*What this task involves*
Reproduce this listing in full.

_ _ _ _ _ _ _

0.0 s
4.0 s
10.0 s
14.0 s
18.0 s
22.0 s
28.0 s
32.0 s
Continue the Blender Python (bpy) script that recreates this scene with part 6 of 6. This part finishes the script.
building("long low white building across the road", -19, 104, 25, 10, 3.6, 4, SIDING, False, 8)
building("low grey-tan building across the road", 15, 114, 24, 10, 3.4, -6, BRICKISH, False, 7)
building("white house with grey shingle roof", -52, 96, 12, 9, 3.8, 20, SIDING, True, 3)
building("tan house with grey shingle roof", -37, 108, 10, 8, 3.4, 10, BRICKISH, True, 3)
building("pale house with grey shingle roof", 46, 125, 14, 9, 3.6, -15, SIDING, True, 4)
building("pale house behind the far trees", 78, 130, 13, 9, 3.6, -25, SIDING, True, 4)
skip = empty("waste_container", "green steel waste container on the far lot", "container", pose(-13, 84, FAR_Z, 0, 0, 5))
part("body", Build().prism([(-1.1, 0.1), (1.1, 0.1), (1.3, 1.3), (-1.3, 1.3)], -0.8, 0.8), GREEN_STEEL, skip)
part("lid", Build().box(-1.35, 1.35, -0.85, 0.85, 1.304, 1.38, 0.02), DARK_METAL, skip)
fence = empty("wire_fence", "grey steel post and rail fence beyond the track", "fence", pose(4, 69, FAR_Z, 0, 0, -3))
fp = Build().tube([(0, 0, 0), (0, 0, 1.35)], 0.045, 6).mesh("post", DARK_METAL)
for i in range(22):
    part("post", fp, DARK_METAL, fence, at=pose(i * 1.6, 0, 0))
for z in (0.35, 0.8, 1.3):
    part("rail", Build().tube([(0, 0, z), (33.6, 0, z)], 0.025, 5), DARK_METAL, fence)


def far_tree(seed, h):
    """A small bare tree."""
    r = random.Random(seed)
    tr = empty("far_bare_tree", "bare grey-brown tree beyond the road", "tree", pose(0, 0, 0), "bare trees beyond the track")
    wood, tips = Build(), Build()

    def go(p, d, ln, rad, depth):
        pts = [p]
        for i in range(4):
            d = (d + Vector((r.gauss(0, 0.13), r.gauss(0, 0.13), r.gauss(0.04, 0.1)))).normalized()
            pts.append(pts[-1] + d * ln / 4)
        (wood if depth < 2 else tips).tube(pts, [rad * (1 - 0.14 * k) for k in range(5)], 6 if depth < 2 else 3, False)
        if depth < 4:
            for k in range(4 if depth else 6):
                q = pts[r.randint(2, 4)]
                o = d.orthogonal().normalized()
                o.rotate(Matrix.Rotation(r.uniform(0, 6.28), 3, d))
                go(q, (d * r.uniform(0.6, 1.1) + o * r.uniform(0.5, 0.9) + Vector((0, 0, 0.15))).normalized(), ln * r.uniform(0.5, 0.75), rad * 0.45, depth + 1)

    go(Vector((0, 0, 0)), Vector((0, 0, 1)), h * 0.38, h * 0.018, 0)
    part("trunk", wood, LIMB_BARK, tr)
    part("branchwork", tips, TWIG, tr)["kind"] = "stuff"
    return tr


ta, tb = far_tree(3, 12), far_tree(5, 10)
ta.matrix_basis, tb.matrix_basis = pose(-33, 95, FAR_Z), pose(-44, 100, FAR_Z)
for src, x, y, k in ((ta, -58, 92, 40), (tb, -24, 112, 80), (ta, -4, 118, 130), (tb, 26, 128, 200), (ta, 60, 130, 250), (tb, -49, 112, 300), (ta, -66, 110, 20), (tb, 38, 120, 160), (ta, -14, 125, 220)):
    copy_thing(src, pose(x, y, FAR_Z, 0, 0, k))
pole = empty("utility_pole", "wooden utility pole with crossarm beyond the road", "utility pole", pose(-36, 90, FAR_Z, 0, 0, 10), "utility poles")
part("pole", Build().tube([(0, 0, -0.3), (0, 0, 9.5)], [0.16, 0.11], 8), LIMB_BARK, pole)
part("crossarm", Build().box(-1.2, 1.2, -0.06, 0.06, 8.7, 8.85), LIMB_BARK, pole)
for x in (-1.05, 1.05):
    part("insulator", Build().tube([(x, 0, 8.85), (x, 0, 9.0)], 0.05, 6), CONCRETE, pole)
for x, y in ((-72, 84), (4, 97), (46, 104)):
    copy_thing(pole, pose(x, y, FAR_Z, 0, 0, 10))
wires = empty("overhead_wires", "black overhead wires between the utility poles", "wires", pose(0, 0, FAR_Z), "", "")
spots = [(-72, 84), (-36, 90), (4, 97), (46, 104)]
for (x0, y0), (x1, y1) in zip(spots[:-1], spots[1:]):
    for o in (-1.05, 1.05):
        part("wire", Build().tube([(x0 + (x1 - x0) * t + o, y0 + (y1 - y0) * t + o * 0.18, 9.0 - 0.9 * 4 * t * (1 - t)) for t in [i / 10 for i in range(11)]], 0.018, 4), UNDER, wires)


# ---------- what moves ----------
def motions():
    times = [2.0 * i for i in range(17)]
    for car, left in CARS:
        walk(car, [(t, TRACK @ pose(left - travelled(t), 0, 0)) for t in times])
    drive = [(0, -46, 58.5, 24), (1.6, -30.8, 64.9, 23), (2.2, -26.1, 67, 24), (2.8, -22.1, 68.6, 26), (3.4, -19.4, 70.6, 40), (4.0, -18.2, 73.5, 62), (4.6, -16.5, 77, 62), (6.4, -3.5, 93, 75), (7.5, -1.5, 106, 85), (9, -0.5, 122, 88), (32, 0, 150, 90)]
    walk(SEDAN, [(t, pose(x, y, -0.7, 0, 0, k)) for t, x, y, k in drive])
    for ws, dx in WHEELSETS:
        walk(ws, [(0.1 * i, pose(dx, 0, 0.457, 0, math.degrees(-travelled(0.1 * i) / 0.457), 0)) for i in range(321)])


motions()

_ _ _ _ _ _ _

*Written solution*
0.0 s
4.0 s
10.0 s
14.0 s
18.0 s
22.0 s
28.0 s
32.0 s
Continue the Blender Python (bpy) script that recreates this scene with part 6 of 6. This part finishes the script.
building("long low white building across the road", -19, 104, 25, 10, 3.6, 4, SIDING, False, 8)
building("low grey-tan building across the road", 15, 114, 24, 10, 3.4, -6, BRICKISH, False, 7)
building("white house with grey shingle roof", -52, 96, 12, 9, 3.8, 20, SIDING, True, 3)
building("tan house with grey shingle roof", -37, 108, 10, 8, 3.4, 10, BRICKISH, True, 3)
building("pale house with grey shingle roof", 46, 125, 14, 9, 3.6, -15, SIDING, True, 4)
building("pale house behind the far trees", 78, 130, 13, 9, 3.6, -25, SIDING, True, 4)
skip = empty("waste_container", "green steel waste container on the far lot", "container", pose(-13, 84, FAR_Z, 0, 0, 5))
part("body", Build().prism([(-1.1, 0.1), (1.1, 0.1), (1.3, 1.3), (-1.3, 1.3)], -0.8, 0.8), GREEN_STEEL, skip)
part("lid", Build().box(-1.35, 1.35, -0.85, 0.85, 1.304, 1.38, 0.02), DARK_METAL, skip)
fence = empty("wire_fence", "grey steel post and rail fence beyond the track", "fence", pose(4, 69, FAR_Z, 0, 0, -3))
fp = Build().tube([(0, 0, 0), (0, 0, 1.35)], 0.045, 6).mesh("post", DARK_METAL)
for i in range(22):
    part("post", fp, DARK_METAL, fence, at=pose(i * 1.6, 0, 0))
for z in (0.35, 0.8, 1.3):
    part("rail", Build().tube([(0, 0, z), (33.6, 0, z)], 0.025, 5), DARK_METAL, fence)


def far_tree(seed, h):
    """A small bare tree."""
    r = random.Random(seed)
    tr = empty("far_bare_tree", "bare grey-brown tree beyond the road", "tree", pose(0, 0, 0), "bare trees beyond the track")
    wood, tips = Build(), Build()

    def go(p, d, ln, rad, depth):
        pts = [p]
        for i in range(4):
            d = (d + Vector((r.gauss(0, 0.13), r.gauss(0, 0.13), r.gauss(0.04, 0.1)))).normalized()
            pts.append(pts[-1] + d * ln / 4)
        (wood if depth < 2 else tips).tube(pts, [rad * (1 - 0.14 * k) for k in range(5)], 6 if depth < 2 else 3, False)
        if depth < 4:
            for k in range(4 if depth else 6):
                q = pts[r.randint(2, 4)]
                o = d.orthogonal().normalized()
                o.rotate(Matrix.Rotation(r.uniform(0, 6.28), 3, d))
                go(q, (d * r.uniform(0.6, 1.1) + o * r.uniform(0.5, 0.9) + Vector((0, 0, 0.15))).normalized(), ln * r.uniform(0.5, 0.75), rad * 0.45, depth + 1)

    go(Vector((0, 0, 0)), Vector((0, 0, 1)), h * 0.38, h * 0.018, 0)
    part("trunk", wood, LIMB_BARK, tr)
    part("branchwork", tips, TWIG, tr)["kind"] = "stuff"
    return tr


ta, tb = far_tree(3, 12), far_tree(5, 10)
ta.matrix_basis, tb.matrix_basis = pose(-33, 95, FAR_Z), pose(-44, 100, FAR_Z)
for src, x, y, k in ((ta, -58, 92, 40), (tb, -24, 112, 80), (ta, -4, 118, 130), (tb, 26, 128, 200), (ta, 60, 130, 250), (tb, -49, 112, 300), (ta, -66, 110, 20), (tb, 38, 120, 160), (ta, -14, 125, 220)):
    copy_thing(src, pose(x, y, FAR_Z, 0, 0, k))
pole = empty("utility_pole", "wooden utility pole with crossarm beyond the road", "utility pole", pose(-36, 90, FAR_Z, 0, 0, 10), "utility poles")
part("pole", Build().tube([(0, 0, -0.3), (0, 0, 9.5)], [0.16, 0.11], 8), LIMB_BARK, pole)
part("crossarm", Build().box(-1.2, 1.2, -0.06, 0.06, 8.7, 8.85), LIMB_BARK, pole)
for x in (-1.05, 1.05):
    part("insulator", Build().tube([(x, 0, 8.85), (x, 0, 9.0)], 0.05, 6), CONCRETE, pole)
for x, y in ((-72, 84), (4, 97), (46, 104)):
    copy_thing(pole, pose(x, y, FAR_Z, 0, 0, 10))
wires = empty("overhead_wires", "black overhead wires between the utility poles", "wires", pose(0, 0, FAR_Z), "", "")
spots = [(-72, 84), (-36, 90), (4, 97), (46, 104)]
for (x0, y0), (x1, y1) in zip(spots[:-1], spots[1:]):
    for o in (-1.05, 1.05):
        part("wire", Build().tube([(x0 + (x1 - x0) * t + o, y0 + (y1 - y0) * t + o * 0.18, 9.0 - 0.9 * 4 * t * (1 - t)) for t in [i / 10 for i in range(11)]], 0.018, 4), UNDER, wires)


# ---------- what moves ----------
def motions():
    times = [2.0 * i for i in range(17)]
    for car, left in CARS:
        walk(car, [(t, TRACK @ pose(left - travelled(t), 0, 0)) for t in times])
    drive = [(0, -46, 58.5, 24), (1.6, -30.8, 64.9, 23), (2.2, -26.1, 67, 24), (2.8, -22.1, 68.6, 26), (3.4, -19.4, 70.6, 40), (4.0, -18.2, 73.5, 62), (4.6, -16.5, 77, 62), (6.4, -3.5, 93, 75), (7.5, -1.5, 106, 85), (9, -0.5, 122, 88), (32, 0, 150, 90)]
    walk(SEDAN, [(t, pose(x, y, -0.7, 0, 0, k)) for t, x, y, k in drive])
    for ws, dx in WHEELSETS:
        walk(ws, [(0.1 * i, pose(dx, 0, 0.457, 0, math.degrees(-travelled(0.1 * i) / 0.457), 0)) for i in range(321)])


motions()